- Given information -
——————
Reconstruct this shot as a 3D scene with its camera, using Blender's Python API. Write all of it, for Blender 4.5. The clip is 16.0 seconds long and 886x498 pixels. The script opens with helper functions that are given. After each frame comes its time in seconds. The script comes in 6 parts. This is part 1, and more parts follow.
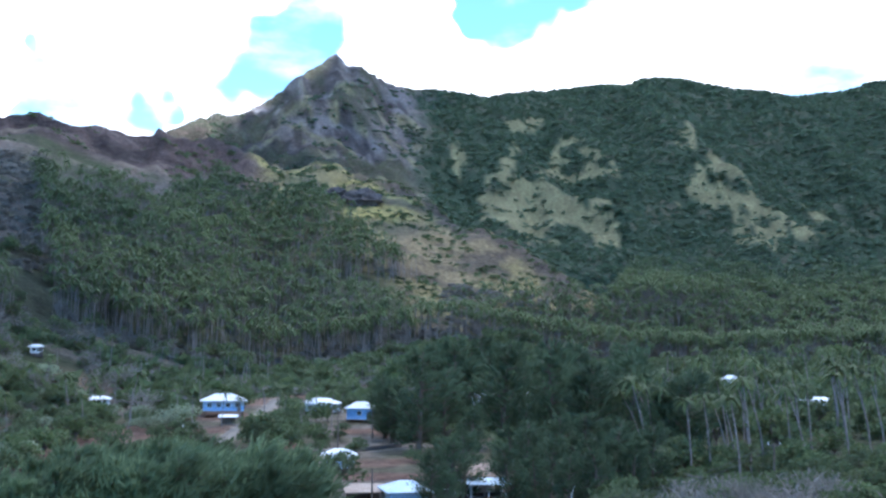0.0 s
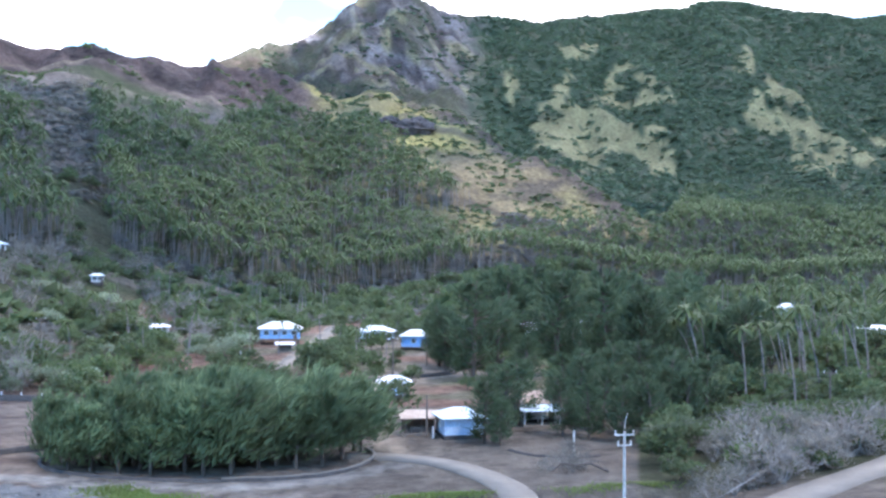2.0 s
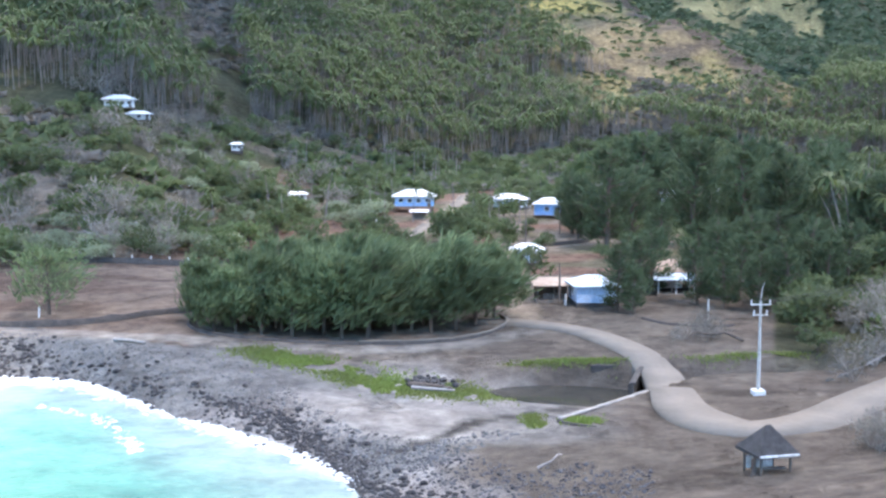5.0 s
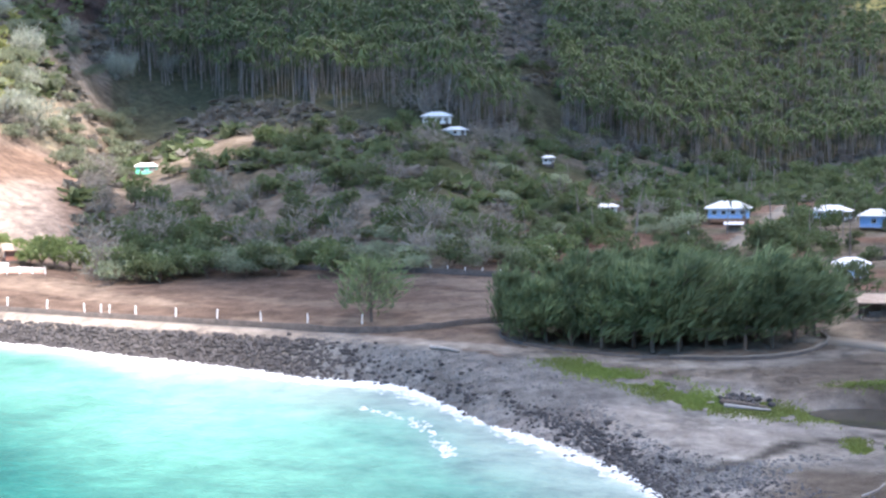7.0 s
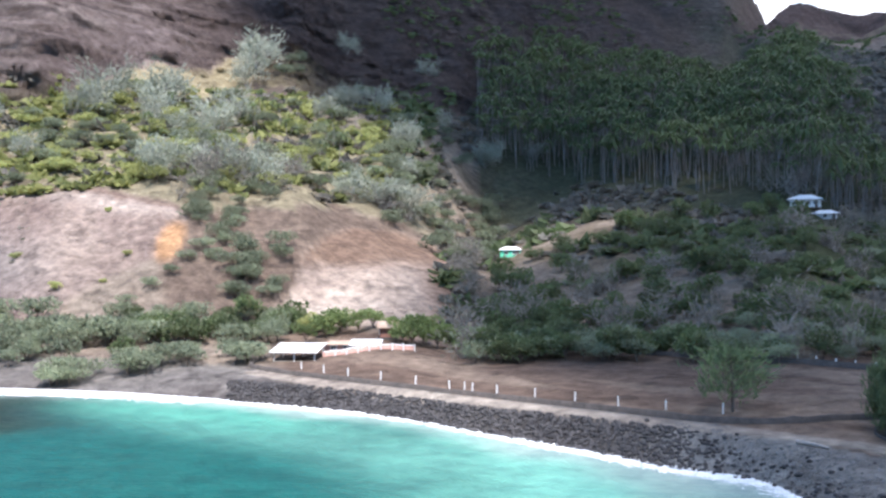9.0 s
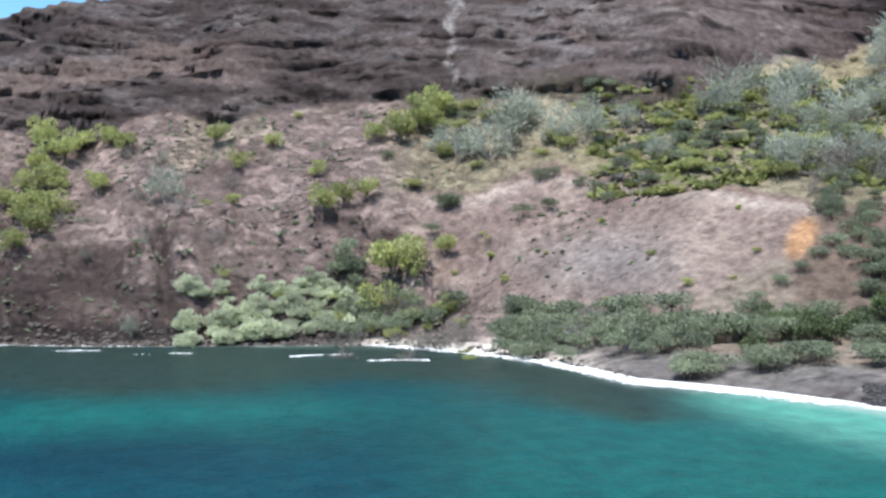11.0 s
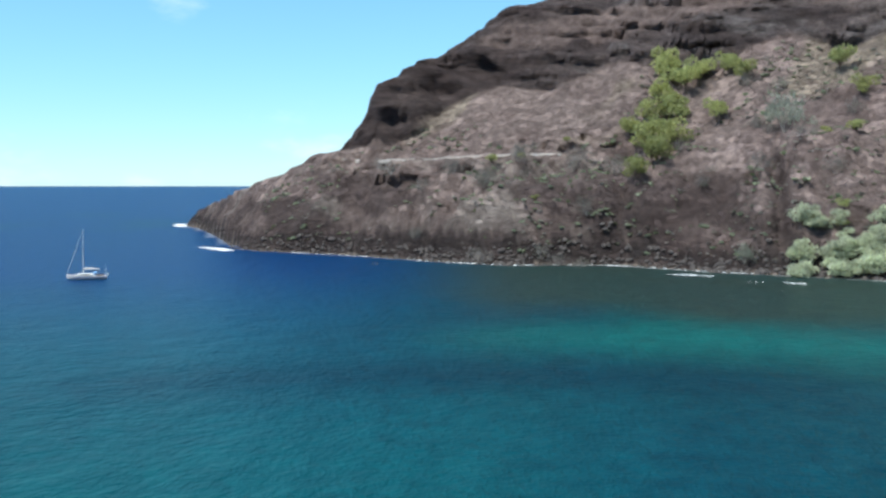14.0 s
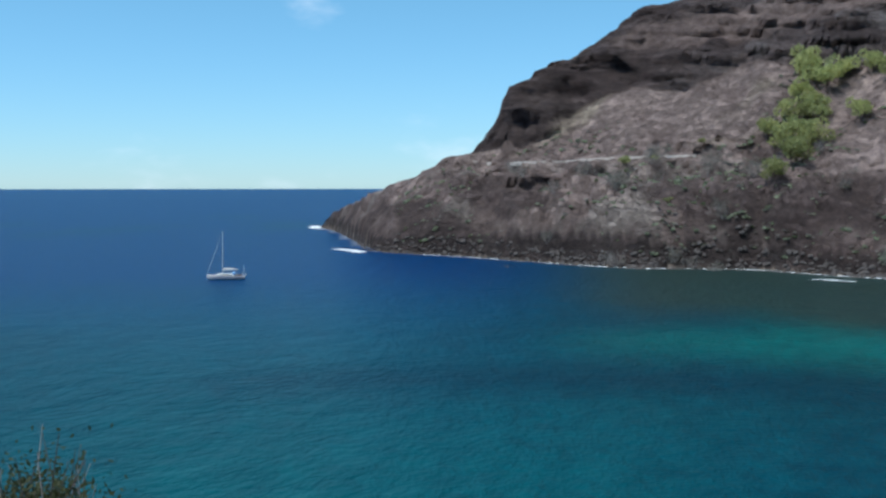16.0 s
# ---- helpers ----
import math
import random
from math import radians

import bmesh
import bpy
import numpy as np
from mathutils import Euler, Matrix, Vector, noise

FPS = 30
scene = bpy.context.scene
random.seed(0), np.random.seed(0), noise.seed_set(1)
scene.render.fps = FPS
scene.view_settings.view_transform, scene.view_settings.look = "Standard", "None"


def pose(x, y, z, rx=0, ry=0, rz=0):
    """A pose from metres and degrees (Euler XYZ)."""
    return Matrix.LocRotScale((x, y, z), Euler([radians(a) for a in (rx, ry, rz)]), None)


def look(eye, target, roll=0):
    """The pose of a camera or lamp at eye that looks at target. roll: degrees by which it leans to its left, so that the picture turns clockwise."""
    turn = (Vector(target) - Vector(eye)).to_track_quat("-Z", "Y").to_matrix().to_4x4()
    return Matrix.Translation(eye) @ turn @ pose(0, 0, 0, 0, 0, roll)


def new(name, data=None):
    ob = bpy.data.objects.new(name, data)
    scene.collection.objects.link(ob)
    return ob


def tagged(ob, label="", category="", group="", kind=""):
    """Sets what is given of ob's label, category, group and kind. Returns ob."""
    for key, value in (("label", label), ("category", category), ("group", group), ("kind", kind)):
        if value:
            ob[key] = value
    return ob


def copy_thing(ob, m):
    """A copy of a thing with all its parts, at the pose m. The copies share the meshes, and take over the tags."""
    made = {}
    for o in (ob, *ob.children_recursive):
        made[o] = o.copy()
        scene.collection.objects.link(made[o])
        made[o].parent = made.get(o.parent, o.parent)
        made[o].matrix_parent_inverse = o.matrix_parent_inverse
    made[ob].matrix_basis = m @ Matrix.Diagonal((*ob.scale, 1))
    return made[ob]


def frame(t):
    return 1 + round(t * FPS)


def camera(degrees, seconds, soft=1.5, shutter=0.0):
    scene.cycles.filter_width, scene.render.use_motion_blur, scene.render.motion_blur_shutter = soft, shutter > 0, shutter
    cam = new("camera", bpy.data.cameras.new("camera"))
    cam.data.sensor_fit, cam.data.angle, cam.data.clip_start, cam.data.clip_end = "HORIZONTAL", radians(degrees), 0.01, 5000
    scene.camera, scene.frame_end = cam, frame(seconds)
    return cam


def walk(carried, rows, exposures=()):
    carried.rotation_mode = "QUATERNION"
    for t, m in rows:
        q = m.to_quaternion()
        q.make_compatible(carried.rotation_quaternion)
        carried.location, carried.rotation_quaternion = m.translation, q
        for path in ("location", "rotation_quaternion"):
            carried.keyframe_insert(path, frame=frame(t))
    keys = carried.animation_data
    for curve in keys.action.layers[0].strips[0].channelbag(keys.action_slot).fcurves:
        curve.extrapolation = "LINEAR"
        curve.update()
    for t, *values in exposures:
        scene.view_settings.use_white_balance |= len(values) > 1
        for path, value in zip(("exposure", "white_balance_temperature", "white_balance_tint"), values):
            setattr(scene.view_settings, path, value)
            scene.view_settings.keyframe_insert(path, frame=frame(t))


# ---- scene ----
——————
- Task instructions -
Output a faithful copy of the data, with each picture left out.

- Solution to this problem -
Reconstruct this shot as a 3D scene with its camera, using Blender's Python API. Write all of it, for Blender 4.5. The clip is 16.0 seconds long and 886x498 pixels. The script opens with helper functions that are given. After each frame comes its time in seconds. The script comes in 6 parts. This is part 1, and more parts follow.
0.0 s
2.0 s
5.0 s
7.0 s
9.0 s
11.0 s
14.0 s
16.0 s
# ---- helpers ----
import math
import random
from math import radians

import bmesh
import bpy
import numpy as np
from mathutils import Euler, Matrix, Vector, noise

FPS = 30
scene = bpy.context.scene
random.seed(0), np.random.seed(0), noise.seed_set(1)
scene.render.fps = FPS
scene.view_settings.view_transform, scene.view_settings.look = "Standard", "None"


def pose(x, y, z, rx=0, ry=0, rz=0):
    """A pose from metres and degrees (Euler XYZ)."""
    return Matrix.LocRotScale((x, y, z), Euler([radians(a) for a in (rx, ry, rz)]), None)


def look(eye, target, roll=0):
    """The pose of a camera or lamp at eye that looks at target. roll: degrees by which it leans to its left, so that the picture turns clockwise."""
    turn = (Vector(target) - Vector(eye)).to_track_quat("-Z", "Y").to_matrix().to_4x4()
    return Matrix.Translation(eye) @ turn @ pose(0, 0, 0, 0, 0, roll)


def new(name, data=None):
    ob = bpy.data.objects.new(name, data)
    scene.collection.objects.link(ob)
    return ob


def tagged(ob, label="", category="", group="", kind=""):
    """Sets what is given of ob's label, category, group and kind. Returns ob."""
    for key, value in (("label", label), ("category", category), ("group", group), ("kind", kind)):
        if value:
            ob[key] = value
    return ob


def copy_thing(ob, m):
    """A copy of a thing with all its parts, at the pose m. The copies share the meshes, and take over the tags."""
    made = {}
    for o in (ob, *ob.children_recursive):
        made[o] = o.copy()
        scene.collection.objects.link(made[o])
        made[o].parent = made.get(o.parent, o.parent)
        made[o].matrix_parent_inverse = o.matrix_parent_inverse
    made[ob].matrix_basis = m @ Matrix.Diagonal((*ob.scale, 1))
    return made[ob]


def frame(t):
    return 1 + round(t * FPS)


def camera(degrees, seconds, soft=1.5, shutter=0.0):
    scene.cycles.filter_width, scene.render.use_motion_blur, scene.render.motion_blur_shutter = soft, shutter > 0, shutter
    cam = new("camera", bpy.data.cameras.new("camera"))
    cam.data.sensor_fit, cam.data.angle, cam.data.clip_start, cam.data.clip_end = "HORIZONTAL", radians(degrees), 0.01, 5000
    scene.camera, scene.frame_end = cam, frame(seconds)
    return cam


def walk(carried, rows, exposures=()):
    carried.rotation_mode = "QUATERNION"
    for t, m in rows:
        q = m.to_quaternion()
        q.make_compatible(carried.rotation_quaternion)
        carried.location, carried.rotation_quaternion = m.translation, q
        for path in ("location", "rotation_quaternion"):
            carried.keyframe_insert(path, frame=frame(t))
    keys = carried.animation_data
    for curve in keys.action.layers[0].strips[0].channelbag(keys.action_slot).fcurves:
        curve.extrapolation = "LINEAR"
        curve.update()
    for t, *values in exposures:
        scene.view_settings.use_white_balance |= len(values) > 1
        for path, value in zip(("exposure", "white_balance_temperature", "white_balance_tint"), values):
            setattr(scene.view_settings, path, value)
            scene.view_settings.keyframe_insert(path, frame=frame(t))


# ---- scene ----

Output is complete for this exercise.